* _Instructions to follow_
The first line to copy is the one with "keys = carried.animation_data"; the last is the one with "# ---- scene". Copy each line in that range exactly, leaving out all others.

* _Data shown_
------------------------------
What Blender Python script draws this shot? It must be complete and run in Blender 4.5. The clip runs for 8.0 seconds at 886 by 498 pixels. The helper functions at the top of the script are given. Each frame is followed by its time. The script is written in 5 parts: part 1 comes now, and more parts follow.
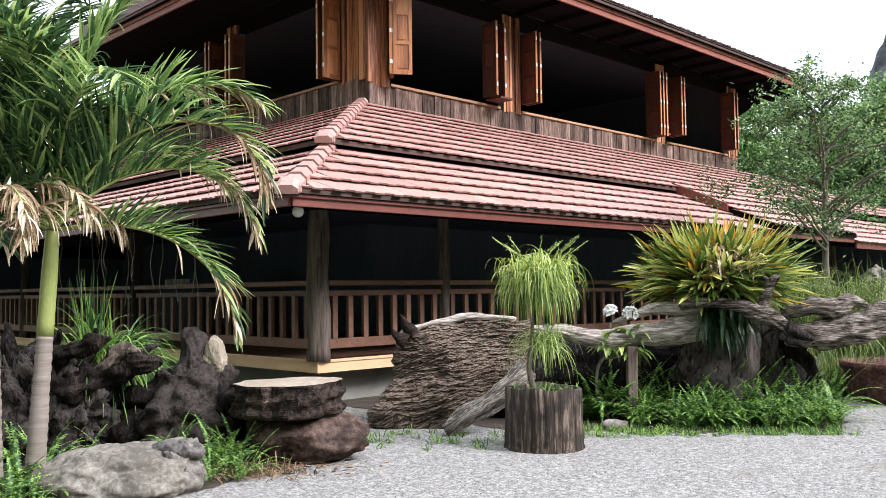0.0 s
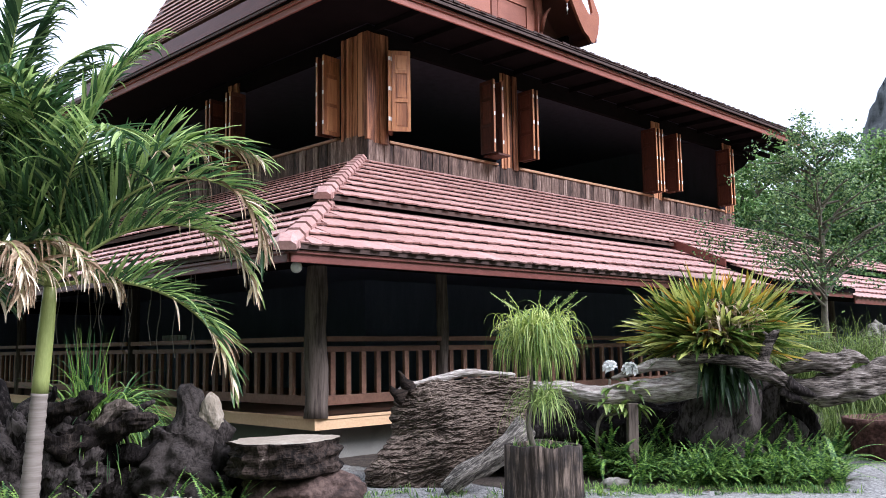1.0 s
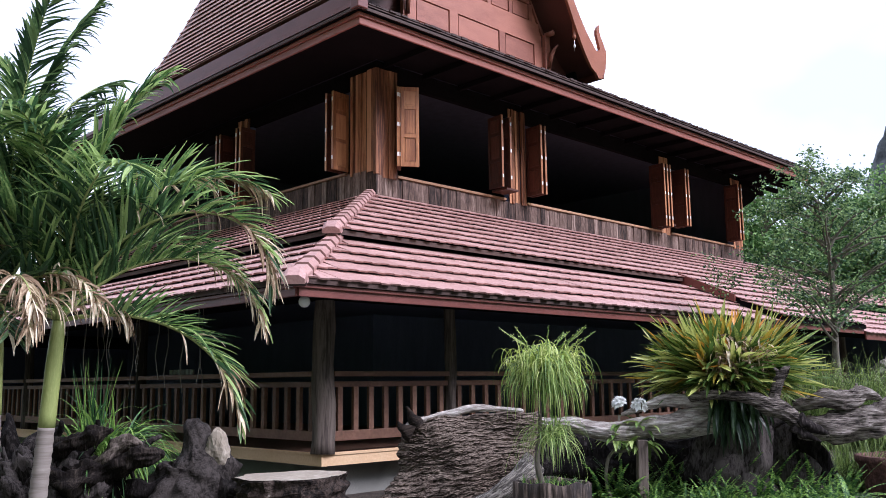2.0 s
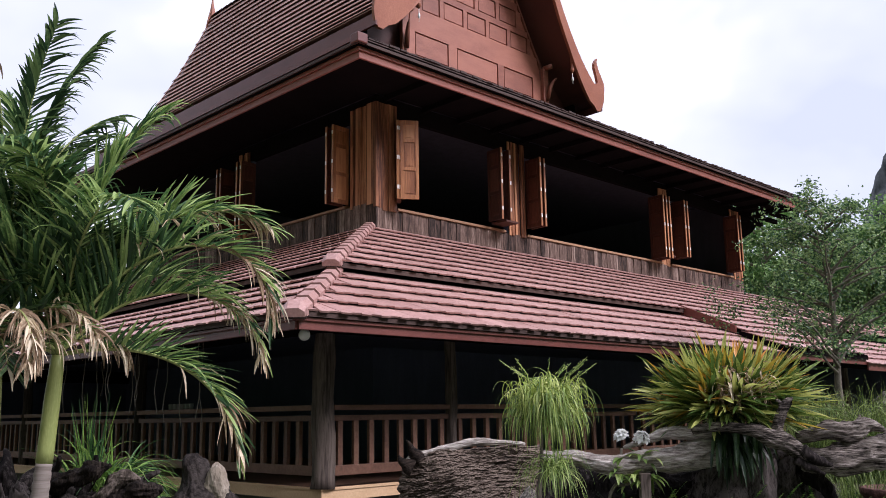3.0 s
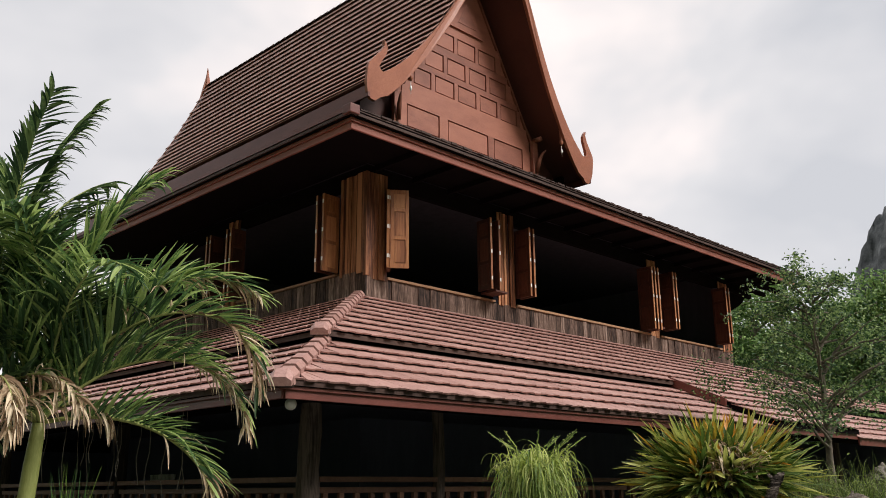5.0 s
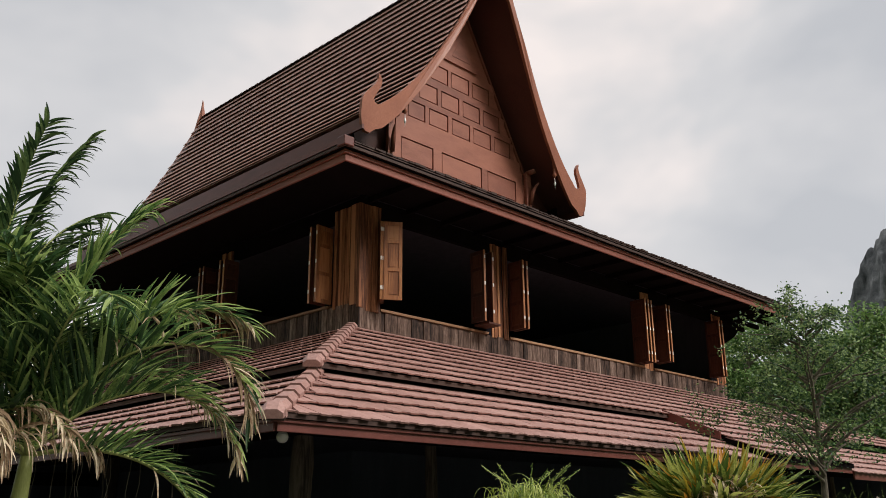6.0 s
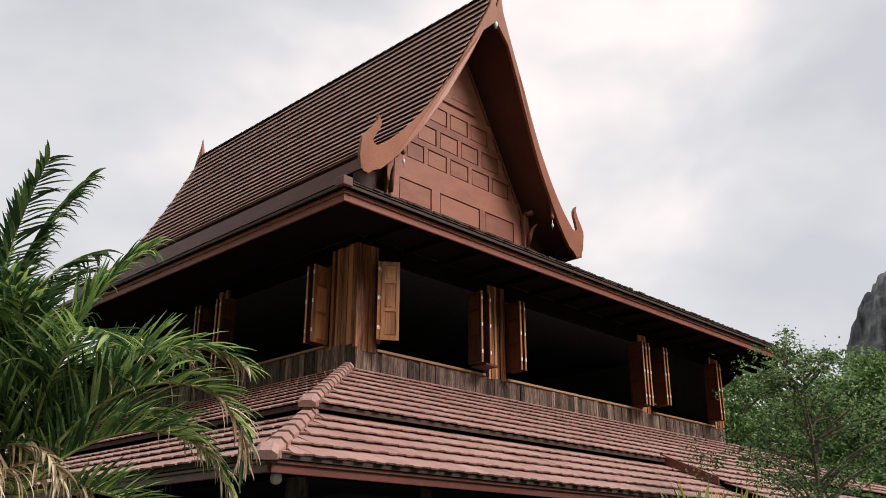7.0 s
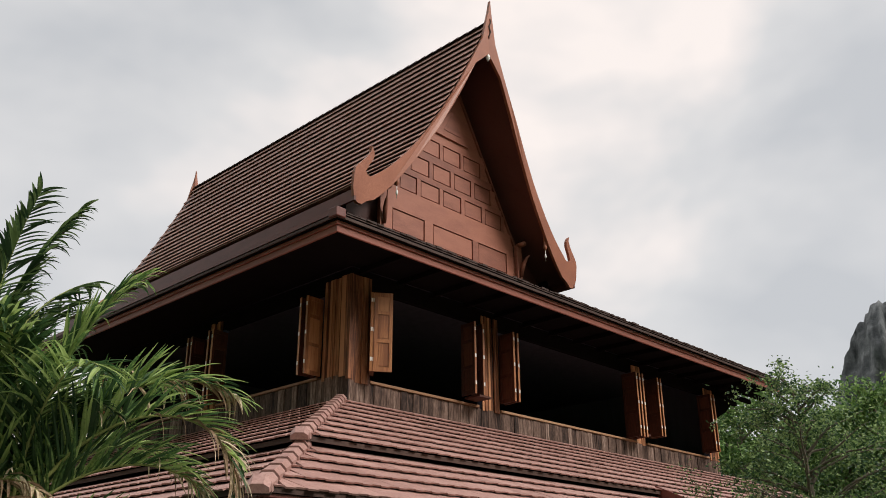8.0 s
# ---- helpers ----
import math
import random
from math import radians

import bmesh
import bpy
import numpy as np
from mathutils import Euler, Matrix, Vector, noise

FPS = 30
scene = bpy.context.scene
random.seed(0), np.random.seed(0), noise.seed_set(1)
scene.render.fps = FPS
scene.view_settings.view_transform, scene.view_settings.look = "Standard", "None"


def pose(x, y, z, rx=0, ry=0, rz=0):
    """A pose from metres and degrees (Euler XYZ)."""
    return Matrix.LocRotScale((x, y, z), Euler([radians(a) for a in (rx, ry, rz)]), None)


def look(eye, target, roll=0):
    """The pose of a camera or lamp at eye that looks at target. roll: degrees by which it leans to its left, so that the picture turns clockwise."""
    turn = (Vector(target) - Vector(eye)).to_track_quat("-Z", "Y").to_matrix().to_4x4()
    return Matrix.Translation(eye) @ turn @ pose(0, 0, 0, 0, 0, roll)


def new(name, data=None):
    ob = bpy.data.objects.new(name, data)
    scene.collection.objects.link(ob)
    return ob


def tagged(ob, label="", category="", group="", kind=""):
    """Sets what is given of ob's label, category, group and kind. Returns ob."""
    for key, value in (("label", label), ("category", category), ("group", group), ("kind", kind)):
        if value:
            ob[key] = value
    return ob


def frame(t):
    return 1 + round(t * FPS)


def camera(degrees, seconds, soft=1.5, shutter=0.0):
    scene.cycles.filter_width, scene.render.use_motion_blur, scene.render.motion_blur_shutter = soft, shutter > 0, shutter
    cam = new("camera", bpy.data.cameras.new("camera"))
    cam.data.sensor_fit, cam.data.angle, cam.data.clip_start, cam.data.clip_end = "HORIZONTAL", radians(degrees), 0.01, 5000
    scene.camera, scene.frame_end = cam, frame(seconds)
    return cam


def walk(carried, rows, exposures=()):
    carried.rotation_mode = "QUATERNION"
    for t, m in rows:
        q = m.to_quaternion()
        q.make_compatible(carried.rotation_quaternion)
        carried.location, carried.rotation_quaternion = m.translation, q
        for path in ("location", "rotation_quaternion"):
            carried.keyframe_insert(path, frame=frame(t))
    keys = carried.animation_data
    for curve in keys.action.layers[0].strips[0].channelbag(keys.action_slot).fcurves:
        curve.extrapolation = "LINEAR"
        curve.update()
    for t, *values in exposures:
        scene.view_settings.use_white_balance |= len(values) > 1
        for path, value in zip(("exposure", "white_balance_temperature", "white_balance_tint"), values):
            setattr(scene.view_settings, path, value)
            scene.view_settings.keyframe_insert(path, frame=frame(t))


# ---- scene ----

# ================= camera =================
LENS = 53.47
EYE = (-7.01, -9.41, 1.5)
# seconds, yaw, pitch, roll in degrees
TURNS = [
    (0.0, -44.787, 2.77, 0.72), (0.5, -45.052, 4.49, 0.73), (1.0, -44.888, 6.39, 0.785), (1.5, -44.615, 7.61, 0.64),
    (3.0, -44.333, 10.76, 0.865), (3.5, -44.618, 11.8, 0.93), (4.0, -44.828, 12.915, 0.73), (4.5, -44.926, 14.206, 0.498),
    (6.0, -45.59, 17.334, 0.42), (6.5, -45.658, 18.746, 0.128), (7.0, -45.91, 19.97, -0.03), (7.5, -46.35, 21.004, 0.165),
    (8.0, -46.287, 21.986, 0.25)]
EXPOSURES = [
    (0.0, 1.27, 5900, 14), (0.5, 1.22, 5680, 15), (1.0, 1.05, 5450, 18), (1.5, 0.96, 5250, 20), (3.0, 0.40, 5750, 23), (3.5, 0.35, 5880, 23),
    (4.0, 0.26, 6360, 17), (4.5, 0.21, 6580, 15), (6.0, -0.14, 6560, 13), (6.5, 0.00, 6520, 13), (7.0, 0.06, 6520, 14), (7.5, 0.08, 6560, 12), (8.0, -0.06, 6580, 12)]
cam = camera(LENS, 8.0, soft=0.9)
walk(cam, [(t, pose(*EYE, 90 + p, r, y)) for t, y, p, r in TURNS], EXPOSURES)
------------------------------
* _Solution_
    keys = carried.animation_data
    for curve in keys.action.layers[0].strips[0].channelbag(keys.action_slot).fcurves:
        curve.extrapolation = "LINEAR"
        curve.update()
    for t, *values in exposures:
        scene.view_settings.use_white_balance |= len(values) > 1
        for path, value in zip(("exposure", "white_balance_temperature", "white_balance_tint"), values):
            setattr(scene.view_settings, path, value)
            scene.view_settings.keyframe_insert(path, frame=frame(t))


# ---- scene ----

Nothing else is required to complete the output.